Task description:
Repeat the lines below exactly as they appear, but leave out the images.

Data segment:
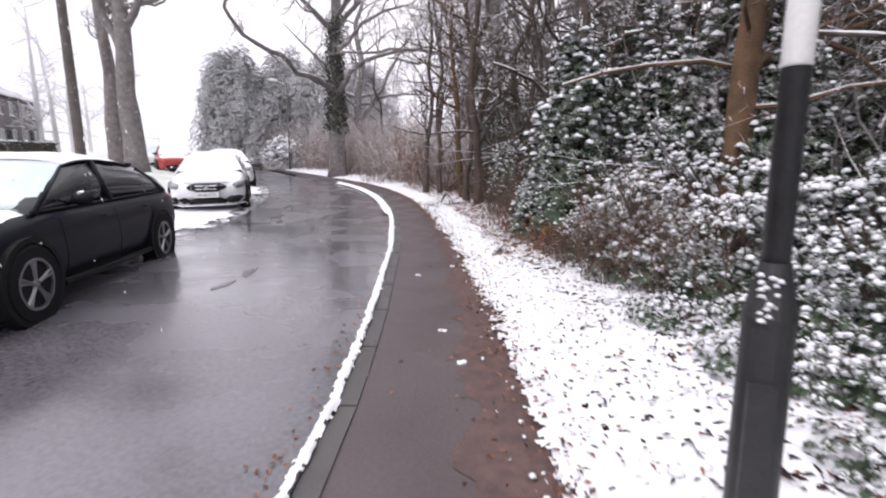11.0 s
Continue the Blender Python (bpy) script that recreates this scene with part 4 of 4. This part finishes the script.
    m.translation = at
    ob.matrix_basis = m @ Matrix.Diagonal((scale, scale, scale, 1))
    return ob


def plate(ob, at, turn, text, base=None, flash=False, w=0.52):
    sh = Shape()
    sh.box((0, 0, 0), (0.014, w, 0.115))
    pl = sh.done("number_plate", base or PLATE_WHITE, ob, "white number plate" if base is None else "yellow number plate")
    pl.matrix_local = pose(*at, 0, 0, turn)
    if text:
        letters(text, 0.085, (0.009, 0.02 if flash else 0, 0), (90, 0, 90), INK, pl)
    else:
        for i in range(7):
            br = Shape()
            br.box((0.009, -0.19 + 0.063 * i + (0.02 if i > 3 else 0), 0), (0.004, 0.035, 0.07))
            br.done("letter_bar", INK, pl)
    if flash:
        gf = Shape()
        gf.box((0.0085, -w / 2 + 0.03, 0), (0.004, 0.055, 0.112))
        gf.done("green_flash", PLATE_GREEN, pl)
    return pl


def edge_y(kind, b, u):
    return curve_at(kind["wide"], b) * u


def suv_face(ob, kind, paint):
    W = kind["half"]
    # slim lamps at the ends of a dark slot under the bonnet's lip
    sh = Shape()
    sh.tube([(-0.30, 0.80, 0.80), (-0.05, 0.5, 0.775), (0.015, 0.0, 0.77), (-0.05, -0.5, 0.775), (-0.30, -0.80, 0.80)], [0.02, 0.028, 0.026, 0.028, 0.02], 6)
    sh.done("grille_slot", PLASTIC, ob, "slim black slot grille")
    for s in (1, -1):
        hl = Shape()
        hl.tube([(-0.02, s * 0.50, 0.715), (-0.10, s * 0.66, 0.735), (-0.26, s * 0.80, 0.77), (-0.46, s * 0.885, 0.82)], [0.035, 0.062, 0.062, 0.022], 8)
        hl.done("headlight", LENS, ob, "clear swept headlight", smooth=True)
    sb = Shape()
    sb.tube([(-0.12, 0.74, 0.665), (0.02, 0.4, 0.655), (0.032, 0, 0.65), (0.02, -0.4, 0.655), (-0.12, -0.74, 0.665)], [0.018, 0.026, 0.026, 0.026, 0.018], 6)
    sb.done("bumper_snow", SNOW, ob, "line of snow along the bumper", smooth=True)
    lo = Shape()
    lo.tube([(-0.14, 0.78, 0.40), (0.0, 0.45, 0.42), (0.018, 0, 0.42), (0.0, -0.45, 0.42), (-0.14, -0.78, 0.40)], [0.07, 0.13, 0.135, 0.13, 0.07], 8)
    lo.done("lower_grille", PLASTIC, ob, "black lower grille", smooth=True)
    li = Shape()
    li.tube([(-0.22, 0.86, 0.34), (0.035, 0.5, 0.275), (0.05, 0, 0.265), (0.035, -0.5, 0.275), (-0.22, -0.86, 0.34)], [0.014, 0.022, 0.022, 0.022, 0.014], 6)
    li.done("bumper_trim", CHROME, ob, "bright lower bumper trim")
    plate(ob, (0.155, 0, 0.555), 0, "HN73 WHR", flash=True)
    bk = Shape()
    bk.box((0.08, 0, 0.555), (0.14, 0.56, 0.14), top=0.9)
    bk.done("plate_holder", PLASTIC, ob)
    for s in (1, -1):
        tl = Shape()
        tl.tube([(-kind["length"] + 0.02, s * 0.5, 0.93), (-kind["length"] + 0.12, s * 0.78, 0.97), (-kind["length"] + 0.42, s * 0.875, 0.98)], [0.02, 0.025, 0.012], 6)
        tl.done("tail_light", TAIL, ob)
    sp = Shape()
    sp.tube([(-3.78, 0.58, 1.46), (-3.86, 0, 1.475), (-3.78, -0.58, 1.46)], [0.02, 0.028, 0.02], 6)
    sp.done("spoiler", paint, ob, smooth=True)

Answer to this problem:
11.0 s
Continue the Blender Python (bpy) script that recreates this scene with part 4 of 4. This part finishes the script.
    m.translation = at
    ob.matrix_basis = m @ Matrix.Diagonal((scale, scale, scale, 1))
    return ob


def plate(ob, at, turn, text, base=None, flash=False, w=0.52):
    sh = Shape()
    sh.box((0, 0, 0), (0.014, w, 0.115))
    pl = sh.done("number_plate", base or PLATE_WHITE, ob, "white number plate" if base is None else "yellow number plate")
    pl.matrix_local = pose(*at, 0, 0, turn)
    if text:
        letters(text, 0.085, (0.009, 0.02 if flash else 0, 0), (90, 0, 90), INK, pl)
    else:
        for i in range(7):
            br = Shape()
            br.box((0.009, -0.19 + 0.063 * i + (0.02 if i > 3 else 0), 0), (0.004, 0.035, 0.07))
            br.done("letter_bar", INK, pl)
    if flash:
        gf = Shape()
        gf.box((0.0085, -w / 2 + 0.03, 0), (0.004, 0.055, 0.112))
        gf.done("green_flash", PLATE_GREEN, pl)
    return pl


def edge_y(kind, b, u):
    return curve_at(kind["wide"], b) * u


def suv_face(ob, kind, paint):
    W = kind["half"]
    # slim lamps at the ends of a dark slot under the bonnet's lip
    sh = Shape()
    sh.tube([(-0.30, 0.80, 0.80), (-0.05, 0.5, 0.775), (0.015, 0.0, 0.77), (-0.05, -0.5, 0.775), (-0.30, -0.80, 0.80)], [0.02, 0.028, 0.026, 0.028, 0.02], 6)
    sh.done("grille_slot", PLASTIC, ob, "slim black slot grille")
    for s in (1, -1):
        hl = Shape()
        hl.tube([(-0.02, s * 0.50, 0.715), (-0.10, s * 0.66, 0.735), (-0.26, s * 0.80, 0.77), (-0.46, s * 0.885, 0.82)], [0.035, 0.062, 0.062, 0.022], 8)
        hl.done("headlight", LENS, ob, "clear swept headlight", smooth=True)
    sb = Shape()
    sb.tube([(-0.12, 0.74, 0.665), (0.02, 0.4, 0.655), (0.032, 0, 0.65), (0.02, -0.4, 0.655), (-0.12, -0.74, 0.665)], [0.018, 0.026, 0.026, 0.026, 0.018], 6)
    sb.done("bumper_snow", SNOW, ob, "line of snow along the bumper", smooth=True)
    lo = Shape()
    lo.tube([(-0.14, 0.78, 0.40), (0.0, 0.45, 0.42), (0.018, 0, 0.42), (0.0, -0.45, 0.42), (-0.14, -0.78, 0.40)], [0.07, 0.13, 0.135, 0.13, 0.07], 8)
    lo.done("lower_grille", PLASTIC, ob, "black lower grille", smooth=True)
    li = Shape()
    li.tube([(-0.22, 0.86, 0.34), (0.035, 0.5, 0.275), (0.05, 0, 0.265), (0.035, -0.5, 0.275), (-0.22, -0.86, 0.34)], [0.014, 0.022, 0.022, 0.022, 0.014], 6)
    li.done("bumper_trim", CHROME, ob, "bright lower bumper trim")
    plate(ob, (0.155, 0, 0.555), 0, "HN73 WHR", flash=True)
    bk = Shape()
    bk.box((0.08, 0, 0.555), (0.14, 0.56, 0.14), top=0.9)
    bk.done("plate_holder", PLASTIC, ob)
    for s in (1, -1):
        tl = Shape()
        tl.tube([(-kind["length"] + 0.02, s * 0.5, 0.93), (-kind["length"] + 0.12, s * 0.78, 0.97), (-kind["length"] + 0.42, s * 0.875, 0.98)], [0.02, 0.025, 0.012], 6)
        tl.done("tail_light", TAIL, ob)
    sp = Shape()
    sp.tube([(-3.78, 0.58, 1.46), (-3.86, 0, 1.475), (-3.78, -0.58, 1.46)], [0.02, 0.028, 0.02], 6)
    sp.done("spoiler", paint, ob, smooth=True)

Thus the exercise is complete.